In Burnley we Trust

Last updated : 09 September 2004 By Richard Oldroyd
Supporters today .....
The Clarets Trust, the 118th such trust in this country, will officially be launched this Saturday night, the 11th September.

Remember the date, because it could just prove seminal in the history of our football club.

Ours, no-one else’s. Ours, shared in someway between every man, woman and child who supports the team which plays at Turf Moor, Burnley.

The character of a football club is a curious hybrid. It is not fully a business, yet it shows many of the qualities of one. Its legal owners are the shareholders, in proportion to their stake, and those in control are the chairman and the board of directors. Yet it is not quite capable of being bought and sold as other inanimate companies and properties can be traded.

It is not really a sporting society, like your local Sunday league team, although it started life like that many years ago, before it turned professional and those players became paid employees who move about without any sort of bond to the club beyond the contractual.

It does have a particularly large band of individuals who are involved because they want to be; but they are not members in any formal sense. They pay to come and watch the club, but they are not customers either: they occupy some sort of no-mans land, formally unrecognised but tacitly accepted as the underlying foundation of every single one of these clubs. These individuals are called supporters.

Chairmen and directors do not really own football clubs. They steward them during their tenure – and in Burnley’s case, it happens that they generally do a damn good job. But emotionally, clubs are owned by these supporters in common. Explain this to a business executive with no appreciation of the game and he’ll look at you is if you have two heads, but to a fan it makes sense in an illogical sort of way.

At Burnley we are lucky. Pretty much every single shareholder in the club - and certainly Barry Kilby, the chairman – is a fully paid up Burnley fan. The difference in Barry’s case to yours and mine is that he has had the money, and the desire, to invest big bucks in the club. Otherwise, he’s a just like us – a passionately committed fan.

..... and on that day at Scunthorpe in 2000
But those of us who, for whatever reason, do not own shares in the club (and, for that matter, those who have a shareholding so small as to be insignificant), being a fan can be a frustrating business. I’m not talking about the strange phenomenon where a team who were brilliant two days earlier look as if they’d be vulnerable against a conference team, or even the blatantly obvious substitution that the manager didn’t make. I’m talking about the frustration we all feel when we can’t afford to buy that extra player, or when protestations about a particular matter seem to fall on deaf ears in the boardroom.

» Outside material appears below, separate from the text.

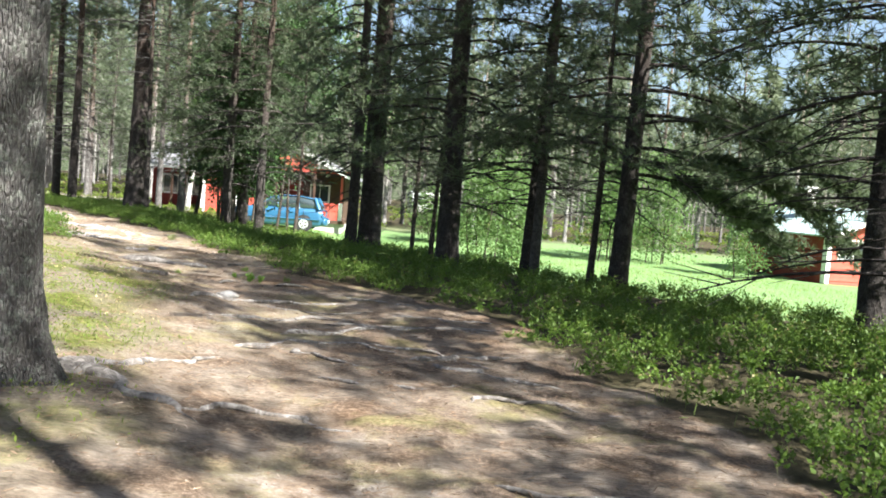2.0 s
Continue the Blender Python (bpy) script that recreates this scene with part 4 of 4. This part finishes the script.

At different times too, there is a sense of anxiety, and of sheer helplessness about being a fan. You feel like a spare part, unable to contribute materially yet desperate to help. Remember six months ago when the club was staring oblivion in the face? Remember the uncertainty, and the angst? Commit it to memory, and hope we never go there again.

It’s for all those reasons that I believe the ideals of a Supporters Trust should be embraced. Supporters matter – yet for all their emotional entanglement with the club, they have never had a formal stake. Yet this offers that opportunity. Each year, for the cost of a round down the pub – a tenner – you can become a member of this organisation. The basics of the plan are that every Burnley fan will ultimately join, and that all of those marvellous subscriptions can be put to good use.

In time -with the mandate of members, of course – it can buy shares to be held by the trust on behalf of the members. The Clarets Trust can, in time, acquire a significant shareholding in the club. Maybe one day, it will have enough to warrant a seat on the board, to follow an agenda set by the Trust.

Certainly, that will ultimately enable supporters to bring more influence to bear than you or I could alone, unless we win the lottery. There’s an old maxim about strength in numbers, and it is certainly true. A band of men working together gets a lot further than those same men working as individuals. Look at the England team if you don’t believe me.

It’s such a good idea, this supporters trust, that I can’t imagine how anyone didn’t dream it up years ago. Don’t write it off as just another supporters club, or as a minor interest group, which will be presided over by a narrow group of people – it sounds idealistic, but it has the potential to be a lot more than that. It genuinely can provide that missing link and make every single supporter a recognisable part of this football club.

If it doesn’t achieve anything else, the money it raises should ensure that this great old club never goes as close to the wall as it did last spring. If that were all it achieved, it would leave an incalculable legacy to the future generations of Clarets. But if that is all it achieves, it will be a tragic missed opportunity.

Don’t just remember the bad times, by the way. Remember the best days – York in ’92, Wembley ’94, Plymouth, Scunthorpe, Tottenham in the cup…and the rest. Remember the elation, and the sense of belonging. Celebrating with people you’d never met before, and who you haven’t seen since. The shiver down the spine when you recall those games.

The Clarets Trust is about all of that. It’s about everything to do with supporting Burnley. But above all, its about belonging to the creed. There are many, many more, but that’s the best reason I can give you.

Oh, and if you’re currently kicking your heels on Saturday night, I hear there’s a bash on down at the club. Big launch do, a bit of a celebration of a major new venture.